● **WORK INSTRUCTIONS**:
In the records below, tally every line containing "part". Report only the total.

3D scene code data
....

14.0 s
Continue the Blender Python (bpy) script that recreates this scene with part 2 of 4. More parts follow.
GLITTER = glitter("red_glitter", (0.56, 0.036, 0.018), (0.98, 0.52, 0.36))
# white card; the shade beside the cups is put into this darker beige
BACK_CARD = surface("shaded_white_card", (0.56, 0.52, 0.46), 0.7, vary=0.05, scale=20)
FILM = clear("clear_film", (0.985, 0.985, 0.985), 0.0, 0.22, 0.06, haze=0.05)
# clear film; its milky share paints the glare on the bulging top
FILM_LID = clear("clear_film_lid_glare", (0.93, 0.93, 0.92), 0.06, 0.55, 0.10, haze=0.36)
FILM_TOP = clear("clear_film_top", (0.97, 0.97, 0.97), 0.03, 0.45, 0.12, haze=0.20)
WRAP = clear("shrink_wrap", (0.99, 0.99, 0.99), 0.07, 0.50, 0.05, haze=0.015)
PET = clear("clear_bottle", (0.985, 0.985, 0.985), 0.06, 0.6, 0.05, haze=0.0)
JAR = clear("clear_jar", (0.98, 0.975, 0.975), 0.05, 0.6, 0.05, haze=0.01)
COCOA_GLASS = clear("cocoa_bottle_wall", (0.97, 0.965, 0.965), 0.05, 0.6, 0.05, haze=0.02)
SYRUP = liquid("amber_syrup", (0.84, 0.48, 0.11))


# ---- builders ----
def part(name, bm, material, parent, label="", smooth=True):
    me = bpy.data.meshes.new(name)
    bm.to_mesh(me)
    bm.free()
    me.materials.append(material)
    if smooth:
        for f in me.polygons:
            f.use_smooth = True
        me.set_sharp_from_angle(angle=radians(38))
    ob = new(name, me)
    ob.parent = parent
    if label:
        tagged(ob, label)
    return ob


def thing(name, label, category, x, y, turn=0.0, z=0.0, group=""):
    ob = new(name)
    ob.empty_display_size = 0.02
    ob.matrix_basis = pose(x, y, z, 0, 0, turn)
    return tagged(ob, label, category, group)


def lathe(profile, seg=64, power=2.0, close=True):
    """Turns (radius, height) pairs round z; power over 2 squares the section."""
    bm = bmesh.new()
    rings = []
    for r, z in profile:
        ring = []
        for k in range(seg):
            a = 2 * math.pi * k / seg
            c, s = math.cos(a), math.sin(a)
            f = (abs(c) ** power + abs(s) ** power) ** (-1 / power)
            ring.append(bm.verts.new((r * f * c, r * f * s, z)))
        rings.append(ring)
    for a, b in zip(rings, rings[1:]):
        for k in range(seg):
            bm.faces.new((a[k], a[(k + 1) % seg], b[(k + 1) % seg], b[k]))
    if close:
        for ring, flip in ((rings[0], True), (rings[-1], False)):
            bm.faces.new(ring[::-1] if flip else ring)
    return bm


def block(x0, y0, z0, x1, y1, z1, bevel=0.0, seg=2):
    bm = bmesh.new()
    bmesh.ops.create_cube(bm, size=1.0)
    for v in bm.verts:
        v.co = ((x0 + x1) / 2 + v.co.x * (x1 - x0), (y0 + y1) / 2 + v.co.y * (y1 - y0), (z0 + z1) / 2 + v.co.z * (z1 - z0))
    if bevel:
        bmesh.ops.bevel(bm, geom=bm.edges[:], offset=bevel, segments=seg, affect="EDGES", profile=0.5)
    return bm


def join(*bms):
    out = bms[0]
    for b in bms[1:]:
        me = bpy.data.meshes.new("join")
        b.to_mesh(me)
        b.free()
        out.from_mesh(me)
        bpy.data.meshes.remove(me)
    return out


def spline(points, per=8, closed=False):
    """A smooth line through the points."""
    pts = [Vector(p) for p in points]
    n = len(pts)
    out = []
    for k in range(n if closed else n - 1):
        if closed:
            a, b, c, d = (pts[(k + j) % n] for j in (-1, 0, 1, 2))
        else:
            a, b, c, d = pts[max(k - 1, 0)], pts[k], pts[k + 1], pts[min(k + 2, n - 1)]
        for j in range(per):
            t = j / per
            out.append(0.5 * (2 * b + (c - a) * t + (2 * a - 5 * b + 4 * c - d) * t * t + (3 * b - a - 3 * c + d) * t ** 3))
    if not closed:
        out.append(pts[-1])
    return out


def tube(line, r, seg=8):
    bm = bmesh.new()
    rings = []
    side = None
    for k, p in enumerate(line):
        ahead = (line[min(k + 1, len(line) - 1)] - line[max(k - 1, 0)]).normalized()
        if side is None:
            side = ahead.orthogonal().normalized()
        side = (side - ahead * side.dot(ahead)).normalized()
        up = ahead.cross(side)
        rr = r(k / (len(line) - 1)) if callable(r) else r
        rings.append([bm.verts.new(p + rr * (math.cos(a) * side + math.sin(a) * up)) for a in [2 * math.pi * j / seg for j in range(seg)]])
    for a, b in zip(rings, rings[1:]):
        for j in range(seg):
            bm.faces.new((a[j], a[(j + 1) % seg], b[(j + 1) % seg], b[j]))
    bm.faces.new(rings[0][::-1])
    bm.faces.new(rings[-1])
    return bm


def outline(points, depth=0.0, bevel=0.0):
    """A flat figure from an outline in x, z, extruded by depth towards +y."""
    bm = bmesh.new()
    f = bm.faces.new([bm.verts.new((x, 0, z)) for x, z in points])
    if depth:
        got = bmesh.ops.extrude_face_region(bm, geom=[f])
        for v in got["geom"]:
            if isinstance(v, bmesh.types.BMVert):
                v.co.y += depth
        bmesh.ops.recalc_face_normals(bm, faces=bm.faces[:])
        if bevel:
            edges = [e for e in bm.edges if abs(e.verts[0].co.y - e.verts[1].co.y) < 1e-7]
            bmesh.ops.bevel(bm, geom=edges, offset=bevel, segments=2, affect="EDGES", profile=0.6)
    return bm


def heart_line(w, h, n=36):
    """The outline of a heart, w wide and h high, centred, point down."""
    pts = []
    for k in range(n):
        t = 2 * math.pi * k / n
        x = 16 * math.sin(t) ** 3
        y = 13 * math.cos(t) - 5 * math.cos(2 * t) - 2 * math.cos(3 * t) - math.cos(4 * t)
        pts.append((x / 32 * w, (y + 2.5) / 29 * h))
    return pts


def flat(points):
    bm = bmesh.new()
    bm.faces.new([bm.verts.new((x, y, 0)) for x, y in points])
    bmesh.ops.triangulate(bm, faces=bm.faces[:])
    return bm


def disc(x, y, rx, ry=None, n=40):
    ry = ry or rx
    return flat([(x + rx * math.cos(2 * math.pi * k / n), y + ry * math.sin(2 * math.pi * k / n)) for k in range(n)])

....

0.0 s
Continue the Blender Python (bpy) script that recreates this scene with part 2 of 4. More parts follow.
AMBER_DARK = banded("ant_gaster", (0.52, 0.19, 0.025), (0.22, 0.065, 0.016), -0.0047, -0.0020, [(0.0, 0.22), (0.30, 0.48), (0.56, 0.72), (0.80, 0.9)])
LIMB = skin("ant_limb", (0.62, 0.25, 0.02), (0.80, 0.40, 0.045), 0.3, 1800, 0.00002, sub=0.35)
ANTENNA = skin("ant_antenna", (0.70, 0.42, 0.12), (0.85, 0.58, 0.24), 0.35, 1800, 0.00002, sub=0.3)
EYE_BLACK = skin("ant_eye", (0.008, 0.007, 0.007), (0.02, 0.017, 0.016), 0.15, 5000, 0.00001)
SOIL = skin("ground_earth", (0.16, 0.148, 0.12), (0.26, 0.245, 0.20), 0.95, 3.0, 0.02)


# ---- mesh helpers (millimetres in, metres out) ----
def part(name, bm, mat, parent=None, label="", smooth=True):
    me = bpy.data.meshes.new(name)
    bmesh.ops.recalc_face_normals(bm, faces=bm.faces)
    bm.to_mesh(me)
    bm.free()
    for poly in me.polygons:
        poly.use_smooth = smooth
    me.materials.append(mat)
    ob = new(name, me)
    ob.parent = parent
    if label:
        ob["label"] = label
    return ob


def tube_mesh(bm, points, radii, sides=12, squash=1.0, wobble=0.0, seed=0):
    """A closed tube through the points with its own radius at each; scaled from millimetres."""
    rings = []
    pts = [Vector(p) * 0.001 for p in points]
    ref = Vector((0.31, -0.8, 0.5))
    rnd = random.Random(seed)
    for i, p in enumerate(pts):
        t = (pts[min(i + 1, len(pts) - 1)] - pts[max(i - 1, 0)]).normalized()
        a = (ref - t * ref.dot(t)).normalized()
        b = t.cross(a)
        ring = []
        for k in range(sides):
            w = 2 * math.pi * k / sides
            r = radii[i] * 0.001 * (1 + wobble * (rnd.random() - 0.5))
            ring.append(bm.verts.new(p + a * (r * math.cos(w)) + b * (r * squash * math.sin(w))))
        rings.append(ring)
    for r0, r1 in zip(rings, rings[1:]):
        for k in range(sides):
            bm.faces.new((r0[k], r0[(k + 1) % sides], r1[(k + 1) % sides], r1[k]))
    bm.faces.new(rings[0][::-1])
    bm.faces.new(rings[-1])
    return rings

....

● **OUTPUT BELOW**:
4